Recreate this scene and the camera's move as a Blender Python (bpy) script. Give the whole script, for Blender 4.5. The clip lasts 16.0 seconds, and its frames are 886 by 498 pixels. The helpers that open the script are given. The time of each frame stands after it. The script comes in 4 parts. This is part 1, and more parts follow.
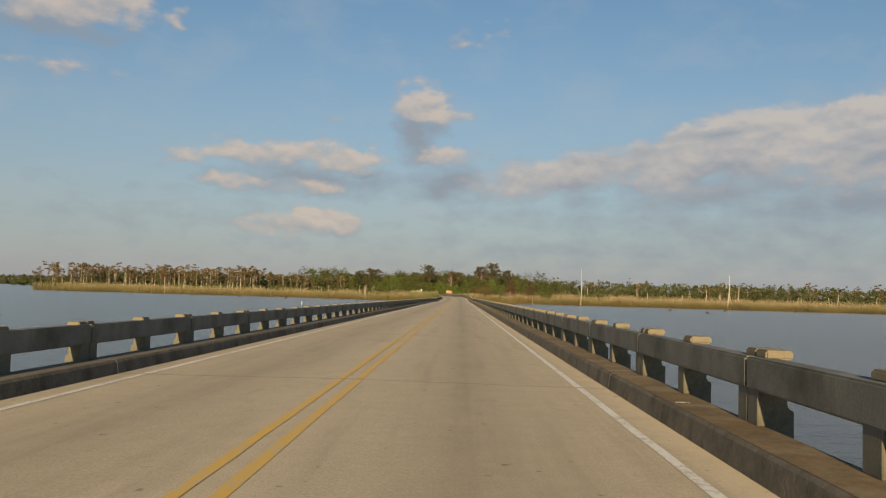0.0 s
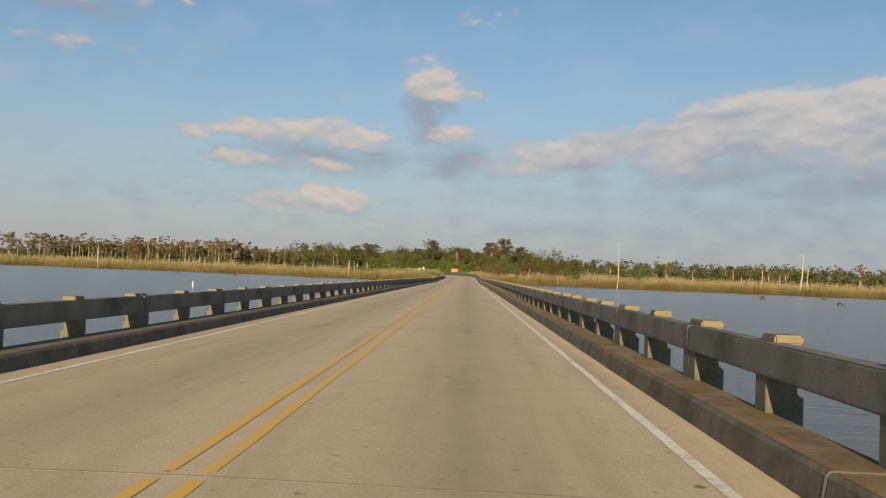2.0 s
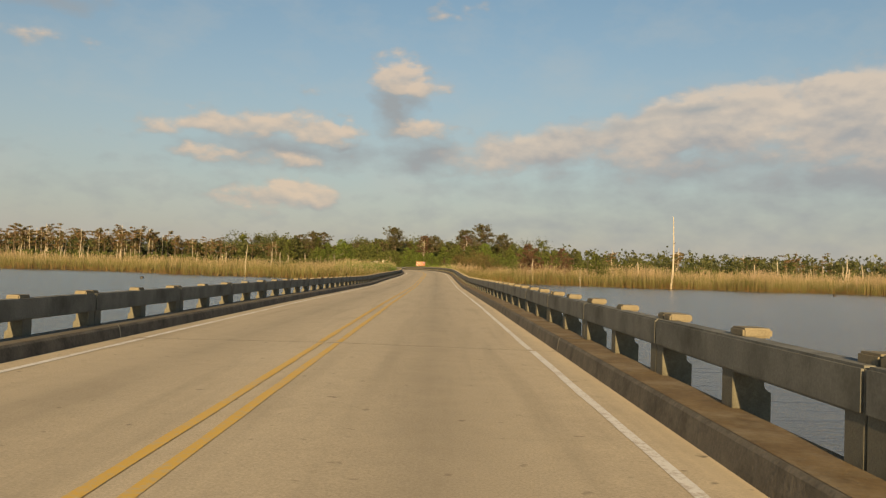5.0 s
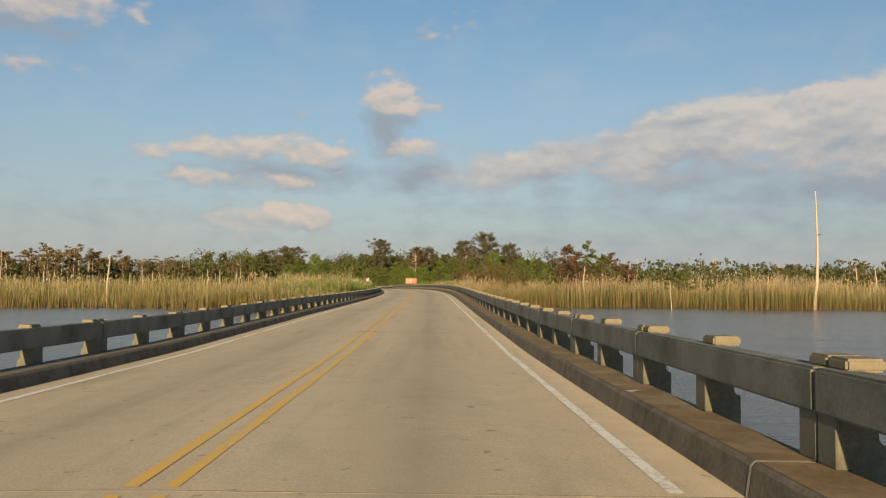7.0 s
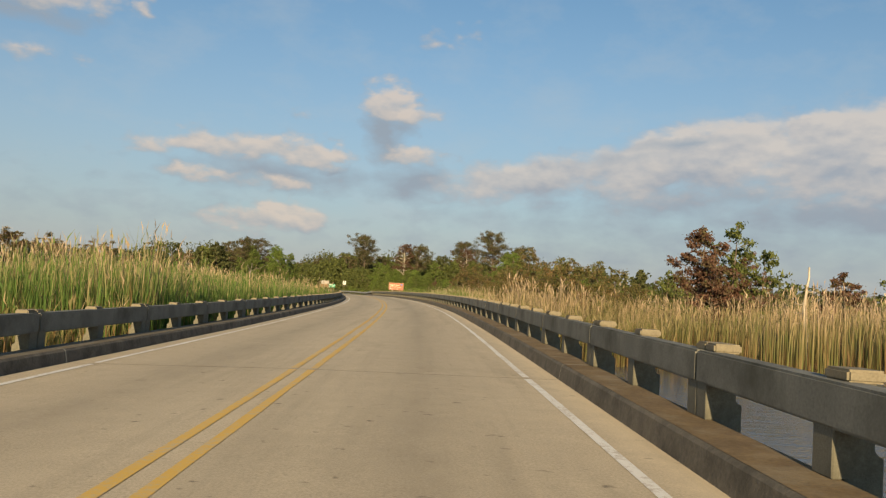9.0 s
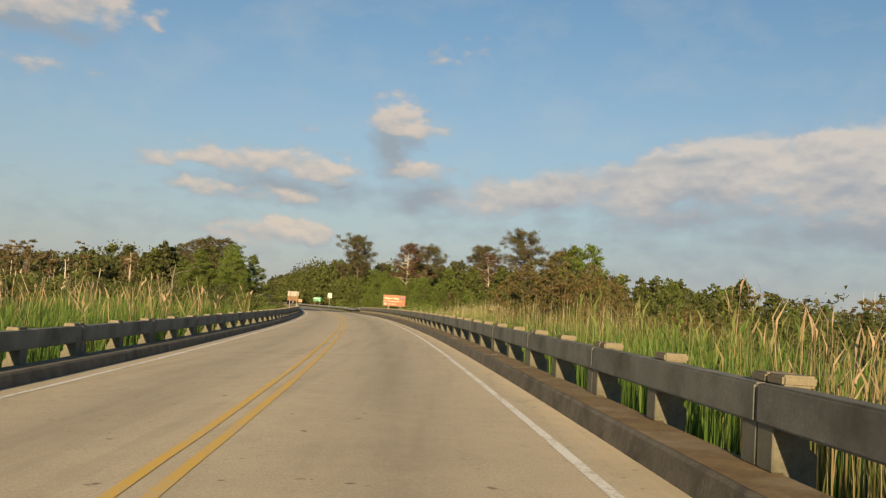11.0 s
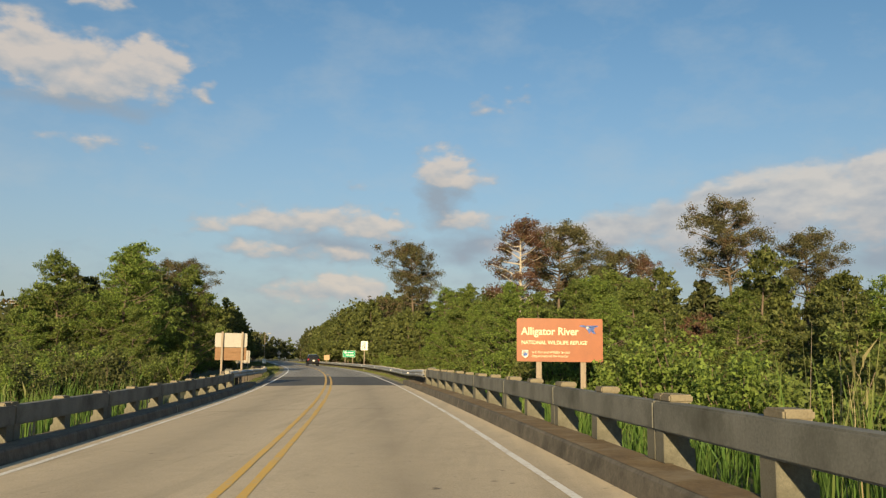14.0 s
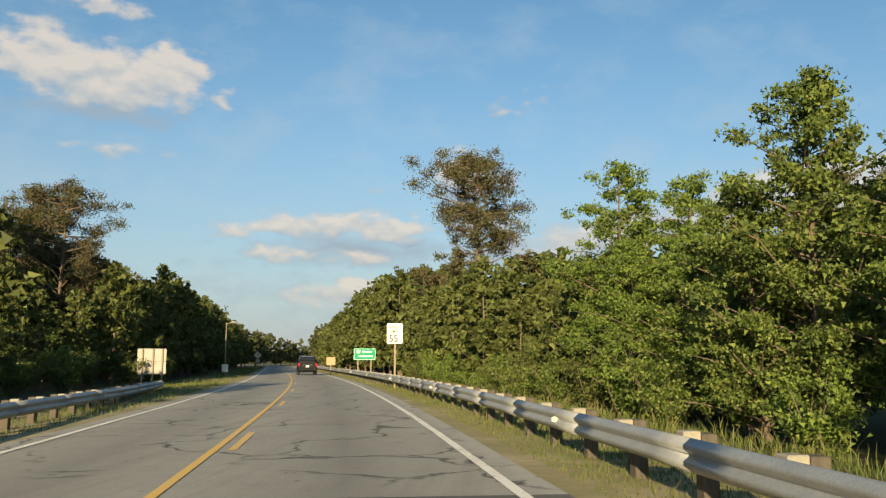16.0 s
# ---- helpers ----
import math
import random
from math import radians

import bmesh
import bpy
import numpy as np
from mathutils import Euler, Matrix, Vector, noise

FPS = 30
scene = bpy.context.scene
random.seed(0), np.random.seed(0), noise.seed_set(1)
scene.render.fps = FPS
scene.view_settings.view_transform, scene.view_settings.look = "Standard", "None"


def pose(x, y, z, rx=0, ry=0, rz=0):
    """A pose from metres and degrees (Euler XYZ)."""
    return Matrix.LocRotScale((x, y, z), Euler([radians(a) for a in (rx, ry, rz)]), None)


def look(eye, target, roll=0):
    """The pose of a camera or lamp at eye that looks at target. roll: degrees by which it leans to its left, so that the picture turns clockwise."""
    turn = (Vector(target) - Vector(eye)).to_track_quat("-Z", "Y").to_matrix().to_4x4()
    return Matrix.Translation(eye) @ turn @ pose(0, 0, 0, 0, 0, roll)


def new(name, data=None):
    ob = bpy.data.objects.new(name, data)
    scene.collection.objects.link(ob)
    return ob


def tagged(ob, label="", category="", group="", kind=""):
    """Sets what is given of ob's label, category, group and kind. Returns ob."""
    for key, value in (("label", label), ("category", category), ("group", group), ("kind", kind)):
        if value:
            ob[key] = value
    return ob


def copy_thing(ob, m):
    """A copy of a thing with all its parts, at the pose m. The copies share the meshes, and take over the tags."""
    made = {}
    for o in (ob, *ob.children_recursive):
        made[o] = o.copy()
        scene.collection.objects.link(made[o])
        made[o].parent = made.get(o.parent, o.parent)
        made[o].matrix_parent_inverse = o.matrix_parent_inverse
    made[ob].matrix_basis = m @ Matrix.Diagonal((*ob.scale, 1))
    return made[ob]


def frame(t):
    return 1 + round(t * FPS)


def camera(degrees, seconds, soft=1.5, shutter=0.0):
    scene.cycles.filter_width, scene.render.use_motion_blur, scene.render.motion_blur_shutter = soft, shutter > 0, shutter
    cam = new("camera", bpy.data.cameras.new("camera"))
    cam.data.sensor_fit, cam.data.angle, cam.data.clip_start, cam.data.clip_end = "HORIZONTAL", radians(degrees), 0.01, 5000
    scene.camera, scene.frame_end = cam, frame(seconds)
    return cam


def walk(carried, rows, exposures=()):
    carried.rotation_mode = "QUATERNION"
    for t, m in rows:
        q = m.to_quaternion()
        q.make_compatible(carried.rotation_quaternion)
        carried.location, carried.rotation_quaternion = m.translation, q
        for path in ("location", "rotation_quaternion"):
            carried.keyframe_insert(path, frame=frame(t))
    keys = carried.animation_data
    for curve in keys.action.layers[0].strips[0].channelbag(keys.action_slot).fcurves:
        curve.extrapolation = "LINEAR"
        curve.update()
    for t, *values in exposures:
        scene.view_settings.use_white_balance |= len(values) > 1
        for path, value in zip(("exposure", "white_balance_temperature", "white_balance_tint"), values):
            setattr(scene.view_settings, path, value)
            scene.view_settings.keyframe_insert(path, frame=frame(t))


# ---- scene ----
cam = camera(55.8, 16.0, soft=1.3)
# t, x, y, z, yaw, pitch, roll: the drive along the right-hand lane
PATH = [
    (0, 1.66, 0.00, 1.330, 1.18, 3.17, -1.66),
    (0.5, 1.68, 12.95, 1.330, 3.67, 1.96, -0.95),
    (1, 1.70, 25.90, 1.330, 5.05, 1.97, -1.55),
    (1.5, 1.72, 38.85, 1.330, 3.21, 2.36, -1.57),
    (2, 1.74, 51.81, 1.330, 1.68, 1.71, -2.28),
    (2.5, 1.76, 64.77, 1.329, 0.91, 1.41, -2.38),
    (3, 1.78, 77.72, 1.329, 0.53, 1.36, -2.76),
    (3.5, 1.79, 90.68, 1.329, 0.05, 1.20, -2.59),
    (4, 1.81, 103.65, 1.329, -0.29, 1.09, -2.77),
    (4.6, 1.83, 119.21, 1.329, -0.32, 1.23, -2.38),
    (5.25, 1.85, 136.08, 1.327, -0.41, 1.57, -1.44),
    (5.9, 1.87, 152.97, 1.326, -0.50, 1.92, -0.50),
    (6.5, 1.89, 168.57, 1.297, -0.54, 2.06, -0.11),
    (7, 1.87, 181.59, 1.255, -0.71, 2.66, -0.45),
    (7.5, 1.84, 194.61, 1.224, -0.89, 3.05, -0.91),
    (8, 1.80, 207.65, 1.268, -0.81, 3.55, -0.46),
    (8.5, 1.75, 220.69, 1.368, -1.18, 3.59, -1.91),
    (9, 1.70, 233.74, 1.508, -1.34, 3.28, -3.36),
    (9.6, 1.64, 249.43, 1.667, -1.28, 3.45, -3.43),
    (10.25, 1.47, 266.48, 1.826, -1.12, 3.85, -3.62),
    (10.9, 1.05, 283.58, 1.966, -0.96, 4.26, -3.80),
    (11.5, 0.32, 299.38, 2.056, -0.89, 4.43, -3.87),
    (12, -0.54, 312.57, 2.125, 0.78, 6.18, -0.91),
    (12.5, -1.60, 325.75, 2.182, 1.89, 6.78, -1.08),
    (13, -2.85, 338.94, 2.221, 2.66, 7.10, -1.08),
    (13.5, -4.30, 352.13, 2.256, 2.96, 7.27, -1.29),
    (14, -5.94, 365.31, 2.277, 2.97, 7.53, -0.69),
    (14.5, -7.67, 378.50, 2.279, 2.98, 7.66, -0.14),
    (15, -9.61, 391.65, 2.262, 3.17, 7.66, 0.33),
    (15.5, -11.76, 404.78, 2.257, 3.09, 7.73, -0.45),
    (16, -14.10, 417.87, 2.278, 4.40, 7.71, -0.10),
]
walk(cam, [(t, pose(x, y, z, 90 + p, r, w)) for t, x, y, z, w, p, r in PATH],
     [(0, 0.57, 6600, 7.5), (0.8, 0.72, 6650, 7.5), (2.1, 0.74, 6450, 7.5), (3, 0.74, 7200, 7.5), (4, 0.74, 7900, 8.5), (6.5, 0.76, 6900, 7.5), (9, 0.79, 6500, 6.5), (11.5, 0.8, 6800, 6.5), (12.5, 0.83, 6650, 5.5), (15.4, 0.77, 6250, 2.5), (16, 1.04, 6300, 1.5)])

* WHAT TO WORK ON
Where a line holds "collection", copy it out.

* TASK OUTPUT
    scene.collection.objects.link(ob)
        scene.collection.objects.link(made[o])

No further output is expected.